- **Stated exercise**: Return the listing below exactly, with the pictures dropped.

- **Given material**:

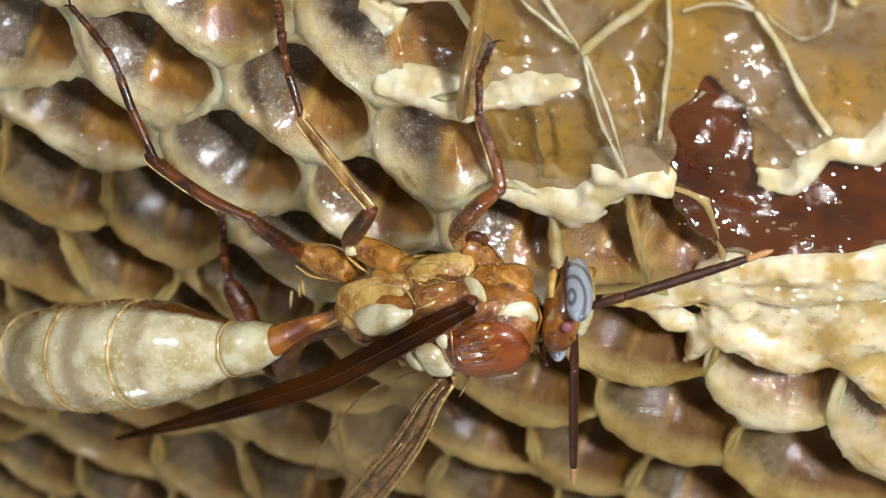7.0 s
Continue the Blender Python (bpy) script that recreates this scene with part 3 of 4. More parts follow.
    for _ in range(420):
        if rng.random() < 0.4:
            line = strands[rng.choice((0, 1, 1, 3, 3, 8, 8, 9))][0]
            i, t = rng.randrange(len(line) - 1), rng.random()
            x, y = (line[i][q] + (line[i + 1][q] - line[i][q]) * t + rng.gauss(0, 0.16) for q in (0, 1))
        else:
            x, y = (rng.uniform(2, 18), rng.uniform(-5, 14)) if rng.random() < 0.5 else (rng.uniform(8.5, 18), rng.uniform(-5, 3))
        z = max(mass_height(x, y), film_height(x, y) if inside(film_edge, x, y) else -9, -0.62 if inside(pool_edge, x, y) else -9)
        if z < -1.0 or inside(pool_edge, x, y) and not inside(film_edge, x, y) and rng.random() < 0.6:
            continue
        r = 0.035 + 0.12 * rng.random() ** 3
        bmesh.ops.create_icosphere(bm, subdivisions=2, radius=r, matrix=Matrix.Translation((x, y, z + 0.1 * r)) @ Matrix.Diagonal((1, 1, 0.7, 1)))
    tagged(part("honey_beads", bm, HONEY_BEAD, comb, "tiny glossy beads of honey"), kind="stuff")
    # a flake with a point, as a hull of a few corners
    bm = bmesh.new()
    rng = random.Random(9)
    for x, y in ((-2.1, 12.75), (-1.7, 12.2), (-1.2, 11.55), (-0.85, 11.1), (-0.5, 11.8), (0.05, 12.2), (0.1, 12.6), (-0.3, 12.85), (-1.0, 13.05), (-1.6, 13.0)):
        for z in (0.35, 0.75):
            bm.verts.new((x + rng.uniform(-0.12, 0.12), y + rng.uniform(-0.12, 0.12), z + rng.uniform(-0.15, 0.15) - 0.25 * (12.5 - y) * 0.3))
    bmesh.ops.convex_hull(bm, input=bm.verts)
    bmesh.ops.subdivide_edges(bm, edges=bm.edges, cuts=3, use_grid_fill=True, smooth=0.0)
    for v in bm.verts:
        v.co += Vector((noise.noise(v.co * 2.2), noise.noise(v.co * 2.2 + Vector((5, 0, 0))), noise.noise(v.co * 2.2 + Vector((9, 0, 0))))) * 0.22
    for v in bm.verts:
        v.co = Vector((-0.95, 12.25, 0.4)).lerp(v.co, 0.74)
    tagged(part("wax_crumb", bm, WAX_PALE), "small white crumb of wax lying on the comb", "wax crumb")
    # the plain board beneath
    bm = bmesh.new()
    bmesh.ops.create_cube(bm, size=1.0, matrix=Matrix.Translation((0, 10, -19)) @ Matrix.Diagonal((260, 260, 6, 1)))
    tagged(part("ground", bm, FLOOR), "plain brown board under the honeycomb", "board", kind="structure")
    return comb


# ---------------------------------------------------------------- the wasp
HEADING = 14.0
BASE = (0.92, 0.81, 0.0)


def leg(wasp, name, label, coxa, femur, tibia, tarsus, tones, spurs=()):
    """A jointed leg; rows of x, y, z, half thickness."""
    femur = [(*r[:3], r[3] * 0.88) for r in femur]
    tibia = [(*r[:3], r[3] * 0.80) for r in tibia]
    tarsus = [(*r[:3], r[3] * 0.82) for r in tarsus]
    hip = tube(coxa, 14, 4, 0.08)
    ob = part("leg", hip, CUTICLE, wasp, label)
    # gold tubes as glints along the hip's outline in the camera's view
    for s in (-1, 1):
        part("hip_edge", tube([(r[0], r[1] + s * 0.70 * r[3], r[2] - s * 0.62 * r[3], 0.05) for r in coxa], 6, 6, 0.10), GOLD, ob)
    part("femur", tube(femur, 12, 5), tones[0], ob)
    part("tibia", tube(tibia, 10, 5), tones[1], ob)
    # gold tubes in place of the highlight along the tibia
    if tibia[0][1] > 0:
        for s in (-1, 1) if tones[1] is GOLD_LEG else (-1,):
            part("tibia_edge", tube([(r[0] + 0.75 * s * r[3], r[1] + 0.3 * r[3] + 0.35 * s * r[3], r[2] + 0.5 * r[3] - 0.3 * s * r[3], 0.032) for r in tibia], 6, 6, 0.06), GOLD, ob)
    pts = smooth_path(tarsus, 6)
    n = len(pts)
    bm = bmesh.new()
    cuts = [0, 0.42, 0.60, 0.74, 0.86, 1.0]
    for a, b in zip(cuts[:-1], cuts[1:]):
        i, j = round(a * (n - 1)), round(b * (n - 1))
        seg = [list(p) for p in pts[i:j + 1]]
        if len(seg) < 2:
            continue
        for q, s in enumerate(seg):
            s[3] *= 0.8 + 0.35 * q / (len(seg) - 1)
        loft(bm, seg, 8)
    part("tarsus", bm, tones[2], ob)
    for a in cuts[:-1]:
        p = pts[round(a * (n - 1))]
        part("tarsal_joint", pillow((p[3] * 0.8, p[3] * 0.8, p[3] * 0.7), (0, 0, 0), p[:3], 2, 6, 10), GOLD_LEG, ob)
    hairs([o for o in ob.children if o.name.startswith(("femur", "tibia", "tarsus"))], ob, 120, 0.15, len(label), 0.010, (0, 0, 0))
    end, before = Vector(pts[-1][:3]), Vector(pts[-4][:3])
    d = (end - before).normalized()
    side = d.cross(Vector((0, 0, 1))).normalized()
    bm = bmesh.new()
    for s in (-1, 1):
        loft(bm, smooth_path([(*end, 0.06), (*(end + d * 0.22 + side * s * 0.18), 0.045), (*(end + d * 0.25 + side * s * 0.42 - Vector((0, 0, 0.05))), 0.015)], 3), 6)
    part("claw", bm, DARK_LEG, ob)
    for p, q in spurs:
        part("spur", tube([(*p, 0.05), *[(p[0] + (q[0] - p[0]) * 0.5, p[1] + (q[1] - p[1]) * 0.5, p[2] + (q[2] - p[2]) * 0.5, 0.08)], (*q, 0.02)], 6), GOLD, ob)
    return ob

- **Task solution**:
7.0 s
Continue the Blender Python (bpy) script that recreates this scene with part 3 of 4. More parts follow.
    for _ in range(420):
        if rng.random() < 0.4:
            line = strands[rng.choice((0, 1, 1, 3, 3, 8, 8, 9))][0]
            i, t = rng.randrange(len(line) - 1), rng.random()
            x, y = (line[i][q] + (line[i + 1][q] - line[i][q]) * t + rng.gauss(0, 0.16) for q in (0, 1))
        else:
            x, y = (rng.uniform(2, 18), rng.uniform(-5, 14)) if rng.random() < 0.5 else (rng.uniform(8.5, 18), rng.uniform(-5, 3))
        z = max(mass_height(x, y), film_height(x, y) if inside(film_edge, x, y) else -9, -0.62 if inside(pool_edge, x, y) else -9)
        if z < -1.0 or inside(pool_edge, x, y) and not inside(film_edge, x, y) and rng.random() < 0.6:
            continue
        r = 0.035 + 0.12 * rng.random() ** 3
        bmesh.ops.create_icosphere(bm, subdivisions=2, radius=r, matrix=Matrix.Translation((x, y, z + 0.1 * r)) @ Matrix.Diagonal((1, 1, 0.7, 1)))
    tagged(part("honey_beads", bm, HONEY_BEAD, comb, "tiny glossy beads of honey"), kind="stuff")
    # a flake with a point, as a hull of a few corners
    bm = bmesh.new()
    rng = random.Random(9)
    for x, y in ((-2.1, 12.75), (-1.7, 12.2), (-1.2, 11.55), (-0.85, 11.1), (-0.5, 11.8), (0.05, 12.2), (0.1, 12.6), (-0.3, 12.85), (-1.0, 13.05), (-1.6, 13.0)):
        for z in (0.35, 0.75):
            bm.verts.new((x + rng.uniform(-0.12, 0.12), y + rng.uniform(-0.12, 0.12), z + rng.uniform(-0.15, 0.15) - 0.25 * (12.5 - y) * 0.3))
    bmesh.ops.convex_hull(bm, input=bm.verts)
    bmesh.ops.subdivide_edges(bm, edges=bm.edges, cuts=3, use_grid_fill=True, smooth=0.0)
    for v in bm.verts:
        v.co += Vector((noise.noise(v.co * 2.2), noise.noise(v.co * 2.2 + Vector((5, 0, 0))), noise.noise(v.co * 2.2 + Vector((9, 0, 0))))) * 0.22
    for v in bm.verts:
        v.co = Vector((-0.95, 12.25, 0.4)).lerp(v.co, 0.74)
    tagged(part("wax_crumb", bm, WAX_PALE), "small white crumb of wax lying on the comb", "wax crumb")
    # the plain board beneath
    bm = bmesh.new()
    bmesh.ops.create_cube(bm, size=1.0, matrix=Matrix.Translation((0, 10, -19)) @ Matrix.Diagonal((260, 260, 6, 1)))
    tagged(part("ground", bm, FLOOR), "plain brown board under the honeycomb", "board", kind="structure")
    return comb


# ---------------------------------------------------------------- the wasp
HEADING = 14.0
BASE = (0.92, 0.81, 0.0)


def leg(wasp, name, label, coxa, femur, tibia, tarsus, tones, spurs=()):
    """A jointed leg; rows of x, y, z, half thickness."""
    femur = [(*r[:3], r[3] * 0.88) for r in femur]
    tibia = [(*r[:3], r[3] * 0.80) for r in tibia]
    tarsus = [(*r[:3], r[3] * 0.82) for r in tarsus]
    hip = tube(coxa, 14, 4, 0.08)
    ob = part("leg", hip, CUTICLE, wasp, label)
    # gold tubes as glints along the hip's outline in the camera's view
    for s in (-1, 1):
        part("hip_edge", tube([(r[0], r[1] + s * 0.70 * r[3], r[2] - s * 0.62 * r[3], 0.05) for r in coxa], 6, 6, 0.10), GOLD, ob)
    part("femur", tube(femur, 12, 5), tones[0], ob)
    part("tibia", tube(tibia, 10, 5), tones[1], ob)
    # gold tubes in place of the highlight along the tibia
    if tibia[0][1] > 0:
        for s in (-1, 1) if tones[1] is GOLD_LEG else (-1,):
            part("tibia_edge", tube([(r[0] + 0.75 * s * r[3], r[1] + 0.3 * r[3] + 0.35 * s * r[3], r[2] + 0.5 * r[3] - 0.3 * s * r[3], 0.032) for r in tibia], 6, 6, 0.06), GOLD, ob)
    pts = smooth_path(tarsus, 6)
    n = len(pts)
    bm = bmesh.new()
    cuts = [0, 0.42, 0.60, 0.74, 0.86, 1.0]
    for a, b in zip(cuts[:-1], cuts[1:]):
        i, j = round(a * (n - 1)), round(b * (n - 1))
        seg = [list(p) for p in pts[i:j + 1]]
        if len(seg) < 2:
            continue
        for q, s in enumerate(seg):
            s[3] *= 0.8 + 0.35 * q / (len(seg) - 1)
        loft(bm, seg, 8)
    part("tarsus", bm, tones[2], ob)
    for a in cuts[:-1]:
        p = pts[round(a * (n - 1))]
        part("tarsal_joint", pillow((p[3] * 0.8, p[3] * 0.8, p[3] * 0.7), (0, 0, 0), p[:3], 2, 6, 10), GOLD_LEG, ob)
    hairs([o for o in ob.children if o.name.startswith(("femur", "tibia", "tarsus"))], ob, 120, 0.15, len(label), 0.010, (0, 0, 0))
    end, before = Vector(pts[-1][:3]), Vector(pts[-4][:3])
    d = (end - before).normalized()
    side = d.cross(Vector((0, 0, 1))).normalized()
    bm = bmesh.new()
    for s in (-1, 1):
        loft(bm, smooth_path([(*end, 0.06), (*(end + d * 0.22 + side * s * 0.18), 0.045), (*(end + d * 0.25 + side * s * 0.42 - Vector((0, 0, 0.05))), 0.015)], 3), 6)
    part("claw", bm, DARK_LEG, ob)
    for p, q in spurs:
        part("spur", tube([(*p, 0.05), *[(p[0] + (q[0] - p[0]) * 0.5, p[1] + (q[1] - p[1]) * 0.5, p[2] + (q[2] - p[2]) * 0.5, 0.08)], (*q, 0.02)], 6), GOLD, ob)
    return ob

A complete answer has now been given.